Travel to Bethlehem today and you will see in the valley, under the white limestone cliffs, what has long been called “Shepherds’ Fields”. There you can see ancient churches marking the place where shepherds heard the good news of great joy for all the people. A tower stood in Shepherds’ Fields known as Migdal Eder, “Tower of the Flock”. This tower helps us to know that the Christmas shepherds were keeping watch over sheep destined for temple sacrifice.

Alfred Edersheim, a nineteenth century Jewish scholar and convert to Christianity, in his magisterial work, The Life and Times of Jesus the Messiah, shows that the sheep in Shepherds Fields around Migdal Eder were sheep to be offered as sacrifice. Remarkably, it was seven hundred years earlier that the prophet Micah foretold the Kingdom of God would be revealed at Migdal Eder, the Tower of the Flock:

And you, O tower of the flock,
hill of daughter Zion,
to you it shall come,
the former dominion shall come,
the sovereignty of daughter Jerusalem (Micah 4:8).

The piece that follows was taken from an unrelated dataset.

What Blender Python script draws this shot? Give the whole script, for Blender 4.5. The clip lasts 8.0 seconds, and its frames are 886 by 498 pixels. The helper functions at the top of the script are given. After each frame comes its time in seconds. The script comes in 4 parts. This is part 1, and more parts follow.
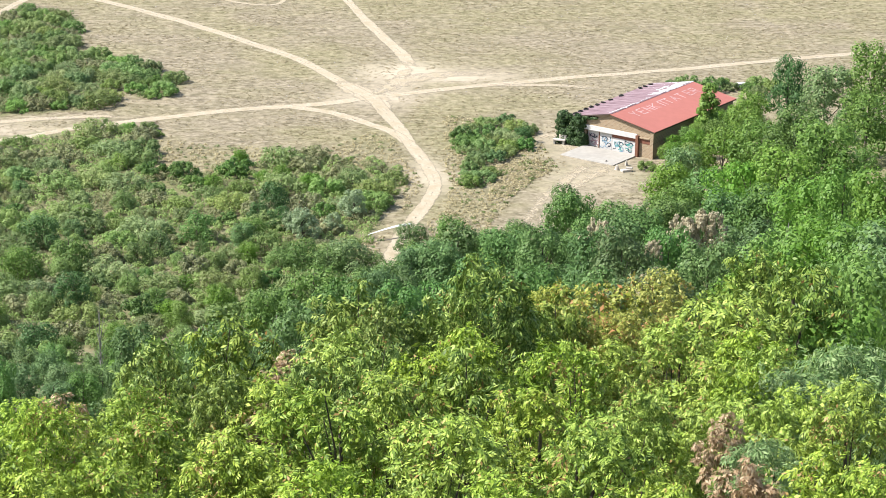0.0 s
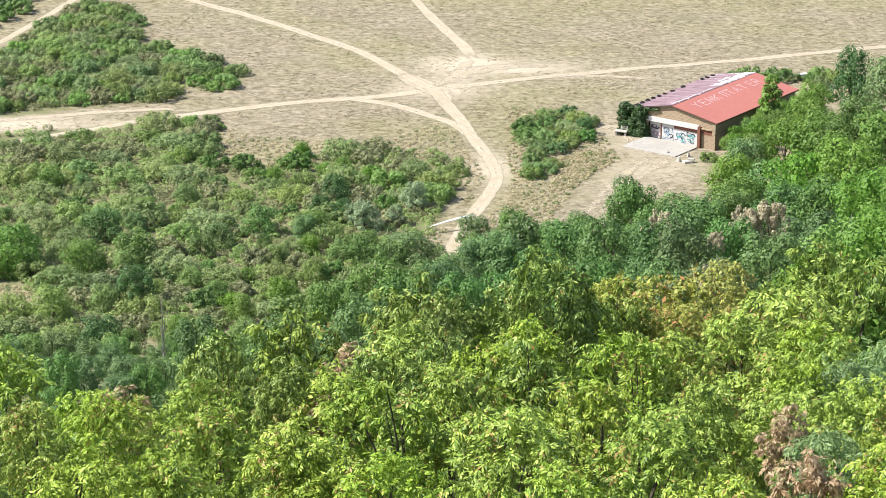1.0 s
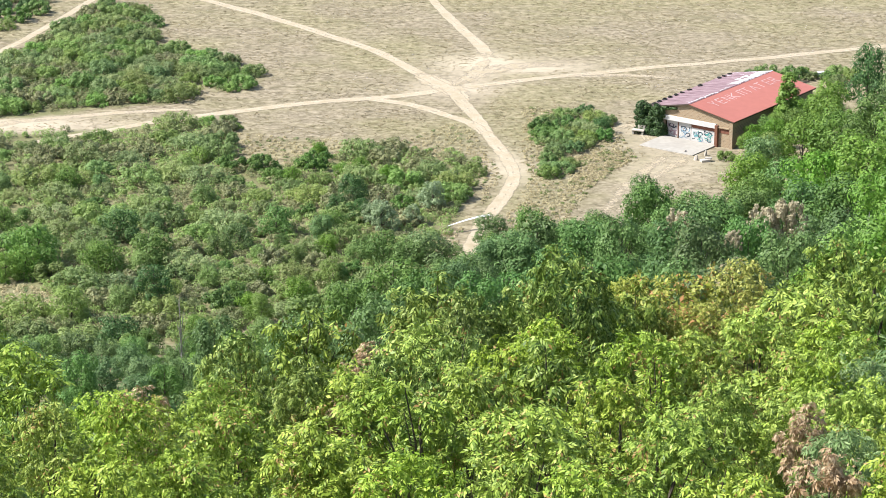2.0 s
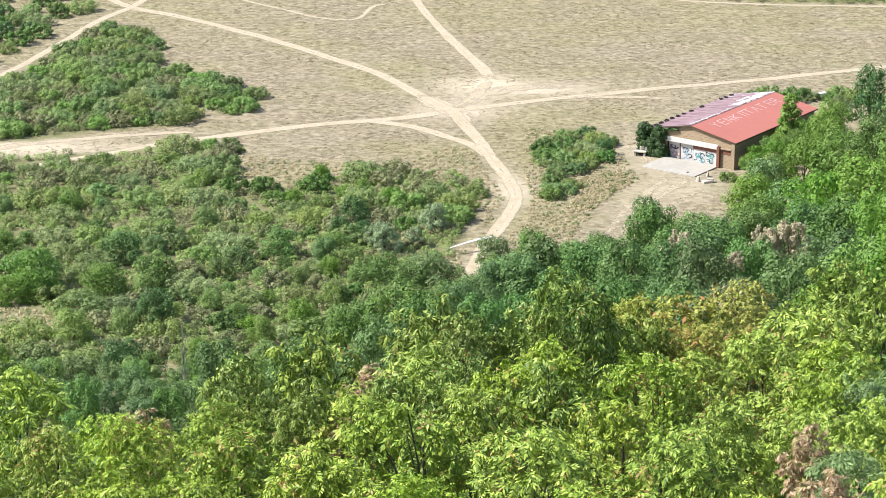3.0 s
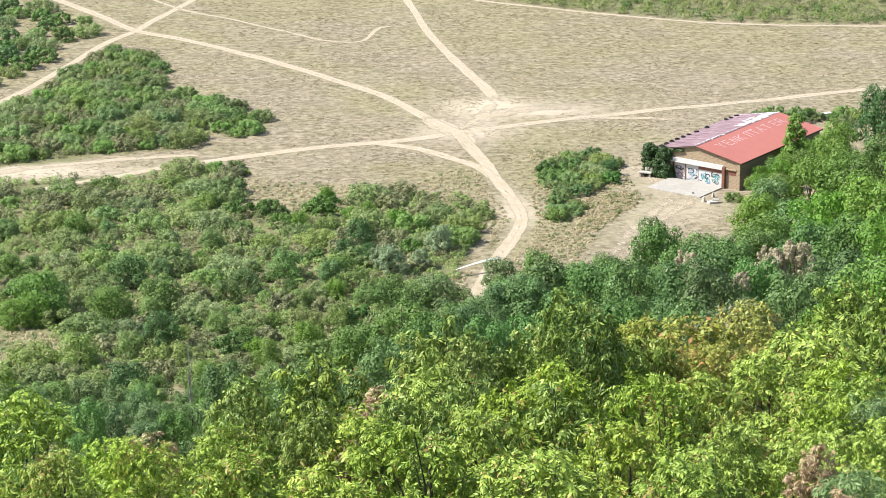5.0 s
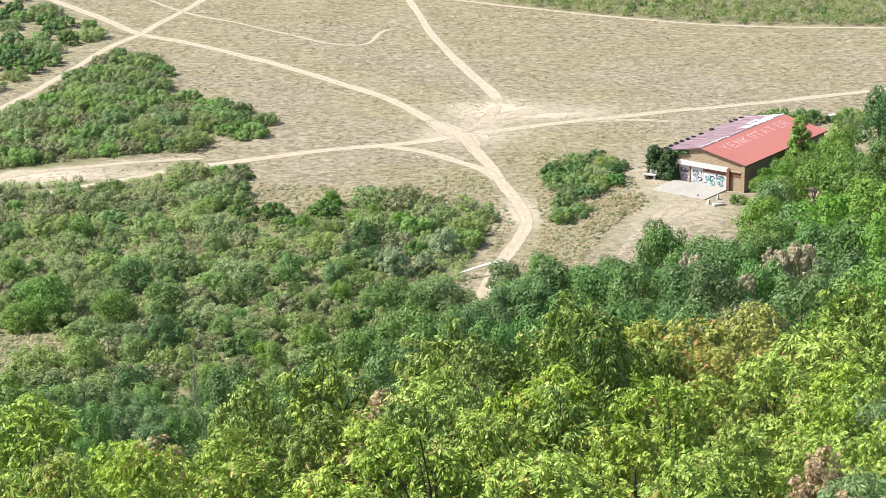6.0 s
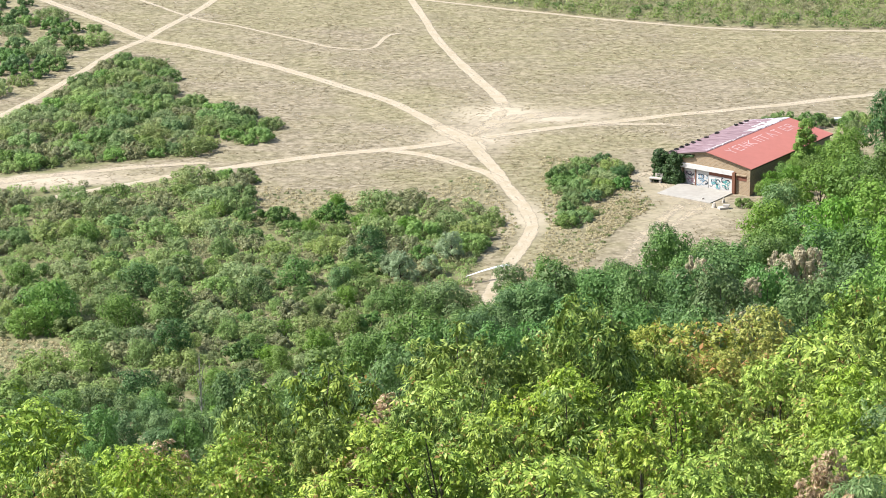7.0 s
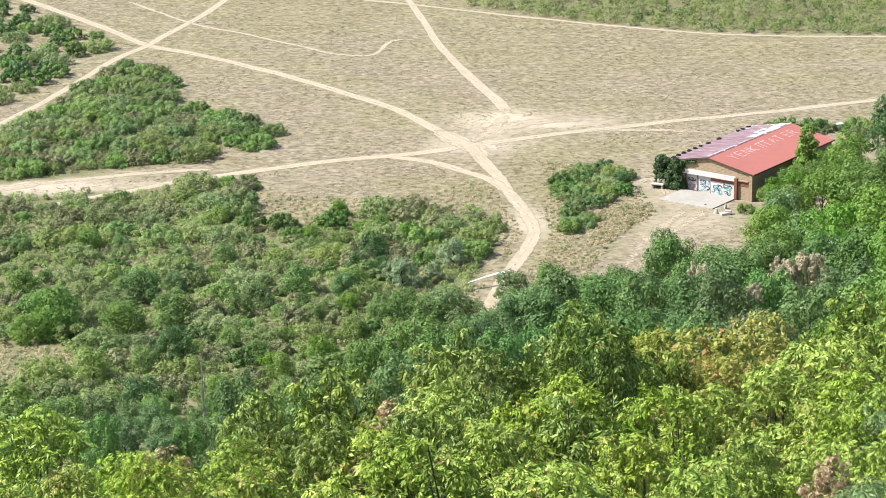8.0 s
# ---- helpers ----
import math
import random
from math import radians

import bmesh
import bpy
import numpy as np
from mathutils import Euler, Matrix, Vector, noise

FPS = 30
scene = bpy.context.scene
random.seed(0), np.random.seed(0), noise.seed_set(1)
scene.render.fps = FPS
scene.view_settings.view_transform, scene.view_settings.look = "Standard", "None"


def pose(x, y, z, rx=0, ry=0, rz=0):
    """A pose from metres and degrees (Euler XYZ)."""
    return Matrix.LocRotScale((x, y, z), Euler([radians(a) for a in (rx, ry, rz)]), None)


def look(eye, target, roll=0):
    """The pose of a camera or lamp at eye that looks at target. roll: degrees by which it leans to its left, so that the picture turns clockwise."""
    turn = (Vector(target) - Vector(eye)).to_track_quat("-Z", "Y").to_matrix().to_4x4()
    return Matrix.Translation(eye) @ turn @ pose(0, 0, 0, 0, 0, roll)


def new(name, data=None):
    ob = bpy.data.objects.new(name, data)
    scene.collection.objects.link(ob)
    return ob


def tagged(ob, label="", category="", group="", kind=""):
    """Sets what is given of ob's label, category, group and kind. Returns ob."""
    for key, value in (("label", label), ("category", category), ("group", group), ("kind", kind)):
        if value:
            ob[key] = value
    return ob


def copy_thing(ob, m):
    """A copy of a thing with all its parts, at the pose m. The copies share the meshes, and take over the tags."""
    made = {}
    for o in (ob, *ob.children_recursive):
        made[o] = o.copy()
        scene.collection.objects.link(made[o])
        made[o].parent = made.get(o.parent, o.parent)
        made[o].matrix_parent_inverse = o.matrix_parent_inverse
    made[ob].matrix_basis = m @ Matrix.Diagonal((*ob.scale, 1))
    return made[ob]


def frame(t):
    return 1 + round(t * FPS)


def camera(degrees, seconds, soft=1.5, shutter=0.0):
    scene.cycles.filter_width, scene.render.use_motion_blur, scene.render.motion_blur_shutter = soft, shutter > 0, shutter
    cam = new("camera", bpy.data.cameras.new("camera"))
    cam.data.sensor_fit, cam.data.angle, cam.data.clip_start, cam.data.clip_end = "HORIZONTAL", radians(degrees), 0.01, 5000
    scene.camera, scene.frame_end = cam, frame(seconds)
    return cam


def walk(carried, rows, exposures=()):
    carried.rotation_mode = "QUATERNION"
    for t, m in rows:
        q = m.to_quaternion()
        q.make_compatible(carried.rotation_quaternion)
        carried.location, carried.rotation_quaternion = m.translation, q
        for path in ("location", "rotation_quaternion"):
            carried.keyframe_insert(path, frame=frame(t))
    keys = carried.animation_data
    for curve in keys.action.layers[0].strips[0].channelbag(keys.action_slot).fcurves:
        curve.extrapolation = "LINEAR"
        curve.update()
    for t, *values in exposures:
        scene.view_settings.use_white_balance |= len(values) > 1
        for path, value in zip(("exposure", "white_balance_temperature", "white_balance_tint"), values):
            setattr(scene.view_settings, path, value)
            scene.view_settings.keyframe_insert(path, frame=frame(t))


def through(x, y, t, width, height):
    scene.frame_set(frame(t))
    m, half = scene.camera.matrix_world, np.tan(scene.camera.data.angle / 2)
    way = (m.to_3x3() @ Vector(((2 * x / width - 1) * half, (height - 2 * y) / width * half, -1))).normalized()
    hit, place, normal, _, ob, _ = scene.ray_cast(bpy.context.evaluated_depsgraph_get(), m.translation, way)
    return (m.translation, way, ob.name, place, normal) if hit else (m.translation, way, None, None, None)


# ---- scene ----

# ---------------------------------------------------------------- camera
EYE = 112.0
cam = camera(19.0, 8.0, soft=0.75)
ROWS = [
    (0.0, 71.930, -1.178, -1.553),
    (0.5, 71.812, -0.886, -1.002),
    (1.0, 71.735, -0.640, -0.322),
    (1.2, 71.706, -0.550, -0.113),
    (2.3, 71.752, -0.336, -0.030),
    (2.5, 71.842, -0.312, -0.036),
    (3.0, 72.197, -0.185, -0.022),
    (3.5, 72.352, -0.118, 0.047),
    (4.0, 72.490, -0.040, 0.040),
    (4.5, 72.600, 0.000, 0.000),
    (4.7, 72.629, 0.048, 0.000),
    (5.8, 72.732, 0.225, 0.062),
    (6.0, 72.730, 0.260, 0.077),
    (6.5, 72.756, 0.335, 0.124),
    (7.0, 72.816, 0.392, 0.164),
    (7.5, 72.884, 0.438, 0.190),
    (8.0, 72.950, 0.484, 0.183),
]
walk(cam, [(t, pose(0, 0, EYE, rx, ry, rz)) for t, rx, ry, rz in ROWS], [(0.0, 0.93), (8.0, 0.89)])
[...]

Embedded deep in Jewish tradition was the expectation that the Son of David, Messiah, would be announced at Migdal Eder. For instance, the ancient Targum of Pseudo-Jonathan (Aramaic paraphrase of the Old Testament) identified Migdal Eder as the place where Messiah would be made known: “In this place the king Messiah in the end of days will be manifested.”

Jerome, the Church Father, and translator of the Bible into Latin, lived in Bethlehem and wrote that from the cave where Jesus was born it was “a short distance down the hill to the tower of Eder, that is, ‘of the flock’…where shepherds keeping watch by night were privileged to hear the words: ‘Glory to God in the highest and on earth peace, good will toward men.’” (Jerome, Letter 108 to Eustochium 10)

In keeping with ancient prophecy it was to shepherds tending sheep at Migdal Eder that God’s good news of great joy was announced. It was to them that “the glory of the Lord shone around them and they were terrified” (Luke 2:9). The glory of God, the visible manifestation of His presence on earth, had not been seen since the destruction of the old temple (Ezekiel 10:4-19). Significantly, God reveals His glory not to religious or political dignitaries in Jerusalem or Rome, but to poor shepherds watching their sheep. Hear God’s first words to them on that first Christmas, as God’s first words to you this Christmas: “Do not be afraid…”. Do not be afraid for what is happening in the world! Do not be afraid for what is happening in your life. God has good news for you that changes everything. It is good news of great joy for everyone!


  • Why do you think God wanted shepherds to be the very first to hear His good news?
  • What do you hear God saying to you when He commands: “Do not be afraid”?

THE DAILY GOD HUNT: Reflect on where you found God today.